Data section:
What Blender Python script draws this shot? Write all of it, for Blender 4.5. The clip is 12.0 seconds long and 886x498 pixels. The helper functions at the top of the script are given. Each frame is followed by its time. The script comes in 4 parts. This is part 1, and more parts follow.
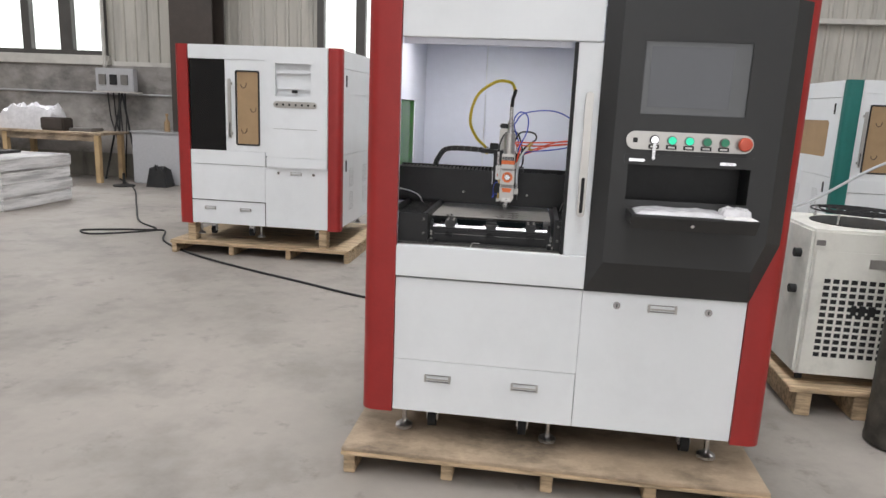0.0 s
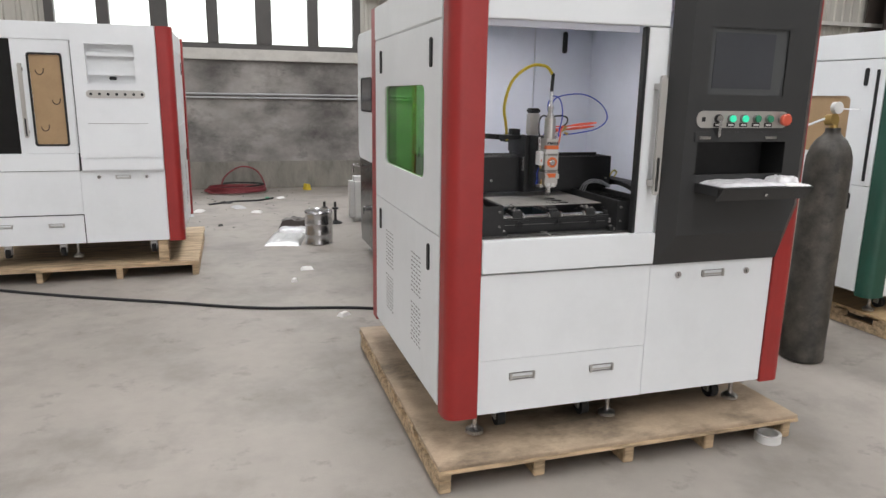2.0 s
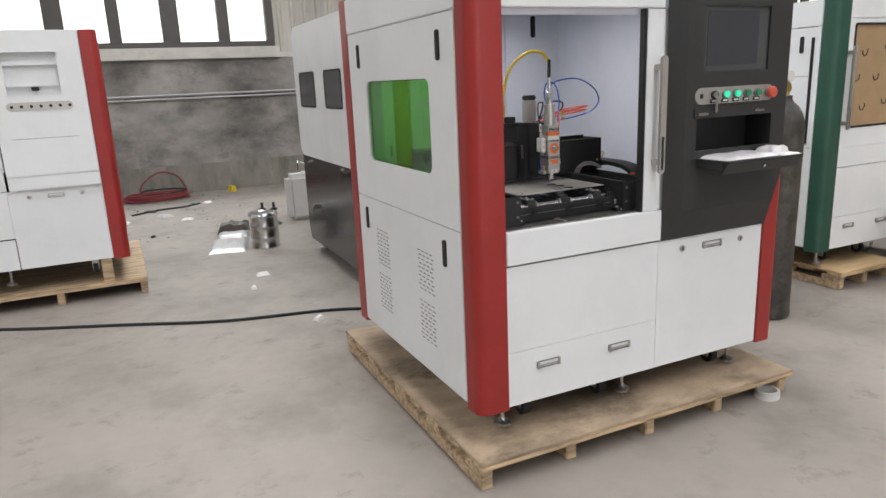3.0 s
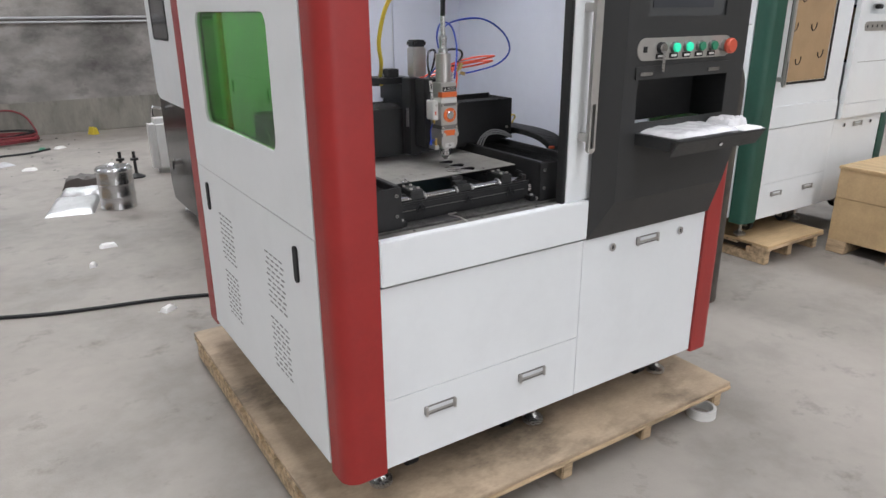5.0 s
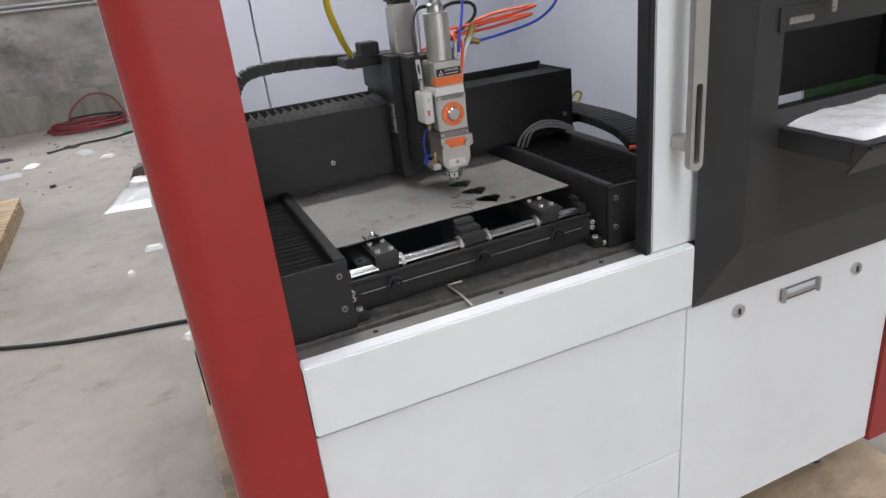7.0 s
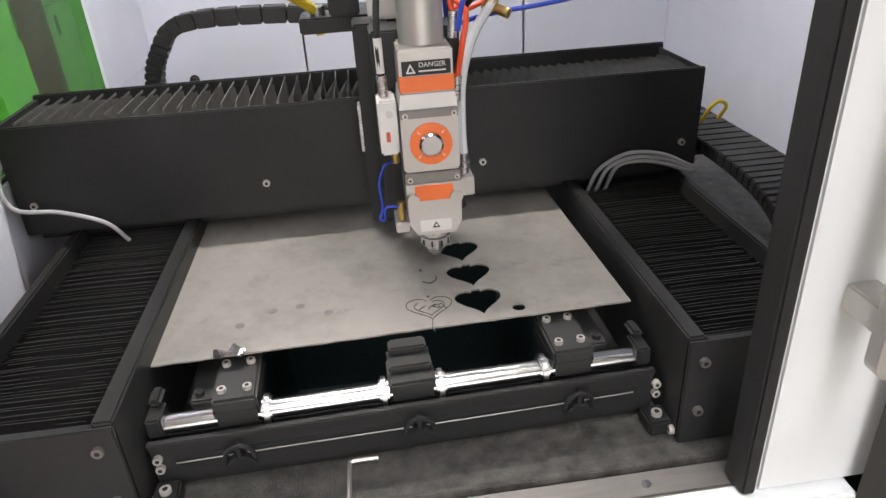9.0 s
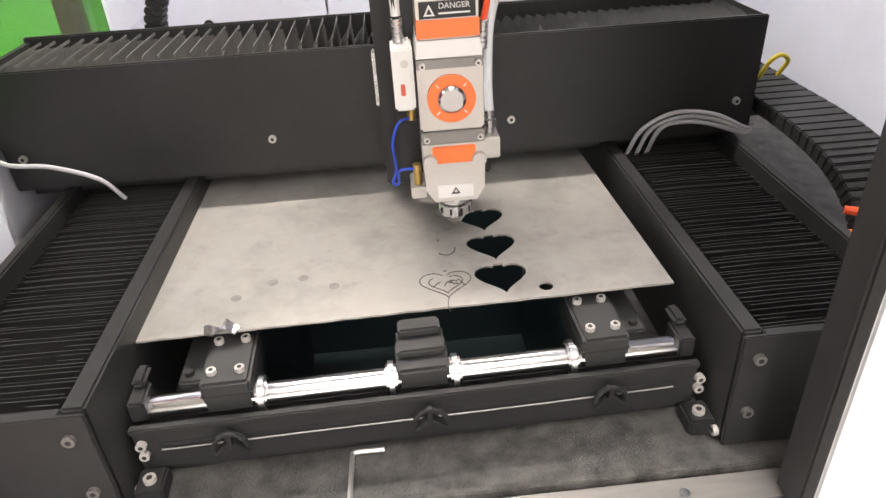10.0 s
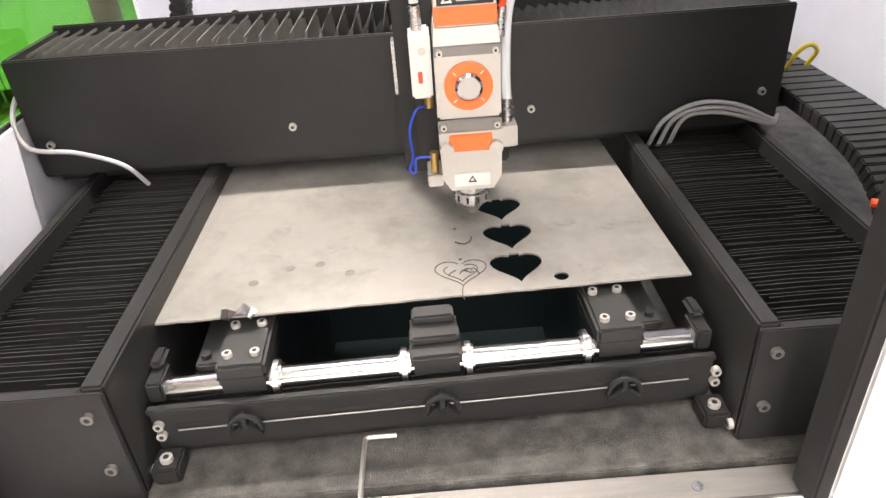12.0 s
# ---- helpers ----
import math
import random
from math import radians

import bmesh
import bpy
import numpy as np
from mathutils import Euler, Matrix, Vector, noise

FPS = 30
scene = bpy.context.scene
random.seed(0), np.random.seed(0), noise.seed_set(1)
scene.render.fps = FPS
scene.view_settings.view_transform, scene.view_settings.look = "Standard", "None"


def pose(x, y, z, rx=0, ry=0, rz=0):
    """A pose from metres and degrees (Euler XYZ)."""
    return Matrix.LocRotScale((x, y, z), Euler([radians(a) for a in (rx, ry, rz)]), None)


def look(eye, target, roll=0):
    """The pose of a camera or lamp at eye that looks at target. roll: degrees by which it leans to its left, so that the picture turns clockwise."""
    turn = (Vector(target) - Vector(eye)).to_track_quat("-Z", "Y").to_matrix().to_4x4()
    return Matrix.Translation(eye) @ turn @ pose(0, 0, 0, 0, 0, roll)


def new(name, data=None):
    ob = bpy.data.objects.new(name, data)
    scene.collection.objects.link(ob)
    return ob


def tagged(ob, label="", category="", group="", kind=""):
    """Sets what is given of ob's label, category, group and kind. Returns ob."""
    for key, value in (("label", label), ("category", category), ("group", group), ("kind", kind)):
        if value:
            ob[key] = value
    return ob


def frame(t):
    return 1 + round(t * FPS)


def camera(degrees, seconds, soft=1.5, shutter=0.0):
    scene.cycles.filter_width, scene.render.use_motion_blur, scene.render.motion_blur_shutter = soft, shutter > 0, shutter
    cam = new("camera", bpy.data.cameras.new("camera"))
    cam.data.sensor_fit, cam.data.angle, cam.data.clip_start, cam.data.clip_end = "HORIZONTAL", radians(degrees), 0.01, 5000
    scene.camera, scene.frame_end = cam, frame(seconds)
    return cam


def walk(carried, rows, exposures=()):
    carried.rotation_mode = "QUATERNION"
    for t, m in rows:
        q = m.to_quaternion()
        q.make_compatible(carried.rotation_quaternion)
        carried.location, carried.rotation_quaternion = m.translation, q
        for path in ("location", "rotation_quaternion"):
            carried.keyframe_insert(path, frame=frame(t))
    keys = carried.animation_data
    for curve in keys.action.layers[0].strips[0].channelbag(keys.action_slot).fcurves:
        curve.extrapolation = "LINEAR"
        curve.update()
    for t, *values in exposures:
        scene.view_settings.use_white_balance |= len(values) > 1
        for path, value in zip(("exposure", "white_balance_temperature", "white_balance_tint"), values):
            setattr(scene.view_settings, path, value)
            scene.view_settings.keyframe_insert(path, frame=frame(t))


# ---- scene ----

Written exercise: Every line above should be repeated exactly; pictures stay out of the copy.

Result below:
What Blender Python script draws this shot? Write all of it, for Blender 4.5. The clip is 12.0 seconds long and 886x498 pixels. The helper functions at the top of the script are given. Each frame is followed by its time. The script comes in 4 parts. This is part 1, and more parts follow.
0.0 s
2.0 s
3.0 s
5.0 s
7.0 s
9.0 s
10.0 s
12.0 s
# ---- helpers ----
import math
import random
from math import radians

import bmesh
import bpy
import numpy as np
from mathutils import Euler, Matrix, Vector, noise

FPS = 30
scene = bpy.context.scene
random.seed(0), np.random.seed(0), noise.seed_set(1)
scene.render.fps = FPS
scene.view_settings.view_transform, scene.view_settings.look = "Standard", "None"


def pose(x, y, z, rx=0, ry=0, rz=0):
    """A pose from metres and degrees (Euler XYZ)."""
    return Matrix.LocRotScale((x, y, z), Euler([radians(a) for a in (rx, ry, rz)]), None)


def look(eye, target, roll=0):
    """The pose of a camera or lamp at eye that looks at target. roll: degrees by which it leans to its left, so that the picture turns clockwise."""
    turn = (Vector(target) - Vector(eye)).to_track_quat("-Z", "Y").to_matrix().to_4x4()
    return Matrix.Translation(eye) @ turn @ pose(0, 0, 0, 0, 0, roll)


def new(name, data=None):
    ob = bpy.data.objects.new(name, data)
    scene.collection.objects.link(ob)
    return ob


def tagged(ob, label="", category="", group="", kind=""):
    """Sets what is given of ob's label, category, group and kind. Returns ob."""
    for key, value in (("label", label), ("category", category), ("group", group), ("kind", kind)):
        if value:
            ob[key] = value
    return ob


def frame(t):
    return 1 + round(t * FPS)


def camera(degrees, seconds, soft=1.5, shutter=0.0):
    scene.cycles.filter_width, scene.render.use_motion_blur, scene.render.motion_blur_shutter = soft, shutter > 0, shutter
    cam = new("camera", bpy.data.cameras.new("camera"))
    cam.data.sensor_fit, cam.data.angle, cam.data.clip_start, cam.data.clip_end = "HORIZONTAL", radians(degrees), 0.01, 5000
    scene.camera, scene.frame_end = cam, frame(seconds)
    return cam


def walk(carried, rows, exposures=()):
    carried.rotation_mode = "QUATERNION"
    for t, m in rows:
        q = m.to_quaternion()
        q.make_compatible(carried.rotation_quaternion)
        carried.location, carried.rotation_quaternion = m.translation, q
        for path in ("location", "rotation_quaternion"):
            carried.keyframe_insert(path, frame=frame(t))
    keys = carried.animation_data
    for curve in keys.action.layers[0].strips[0].channelbag(keys.action_slot).fcurves:
        curve.extrapolation = "LINEAR"
        curve.update()
    for t, *values in exposures:
        scene.view_settings.use_white_balance |= len(values) > 1
        for path, value in zip(("exposure", "white_balance_temperature", "white_balance_tint"), values):
            setattr(scene.view_settings, path, value)
            scene.view_settings.keyframe_insert(path, frame=frame(t))


# ---- scene ----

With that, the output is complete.